Undocumented Students

Undocumented Students Page

Each year, several thousand undocumented students graduate from high school, many of whom have lived in the United States since childhood. Advising undocumented students can be difficult in uncertain times. This page provides resources and guidance for professionals.

On June 15, 2012, the US Department of Homeland Security (DHS) announced the creation of the Deferred Action for Childhood Arrivals (DACA) program, which granted temporary permission to stay to certain undocumented youth who came to the United State as children. However, on September 5, 2017, the Trump Administration announced that it would end the DACA program. NACAC opposes the decision to rescind DACA, and Members of Congress continue to attempt to negotiate a solution for these students and individuals.

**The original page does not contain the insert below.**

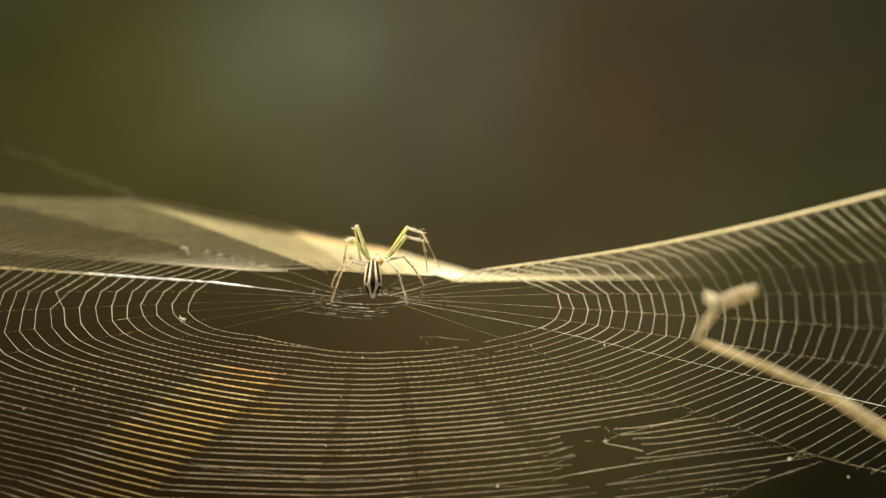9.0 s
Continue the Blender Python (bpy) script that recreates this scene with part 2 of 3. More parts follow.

In January 2018, Judge William Alsup of the U.S. District Court for the Northern District of California ordered a halt to the federal government’s termination of the DACA program. Specifically, Alsup ordered the government to temporarily reinstate the DACA program and to announce a process by which DACA recipients can apply to renew their DACA status. In February 2018, Judge Nicholas Garaufis of the U.S. District Court for the Eastern District of New York issued a similar injunction. The Trump Administration filed an appeal of the California Court’s decision to the Supreme Court which was denied in February 2018, leaving the case to be heard by the 9th Circuit Court of Appeals. DHS announced that it would resume processing renewal applications while litigation is ongoing.

In April 2018, Judge John Bates of the U.S. District Court for the District of Columbia became the third judge to strike down the Administration's decision to end DACA, stating that Department of Homeland Security "failed adequately to explain its conclusion that the program was unlawful." According to this ruling, DHS must begin accepting new DACA applications after a 90-day waiting period. This waiting period is intended "to afford DHS an opportunity to better explain its view that DACA is unlawful." It is expected that the Administration will appeal this decision; NACAC will continue to monitor the issue and update this webpage as necessary.

NACAC encourages you to speak with an immigration attorney or a Board of Immigration Appeals–accredited representative if you are working with a student or group of students who may be undocumented and concerned about their future.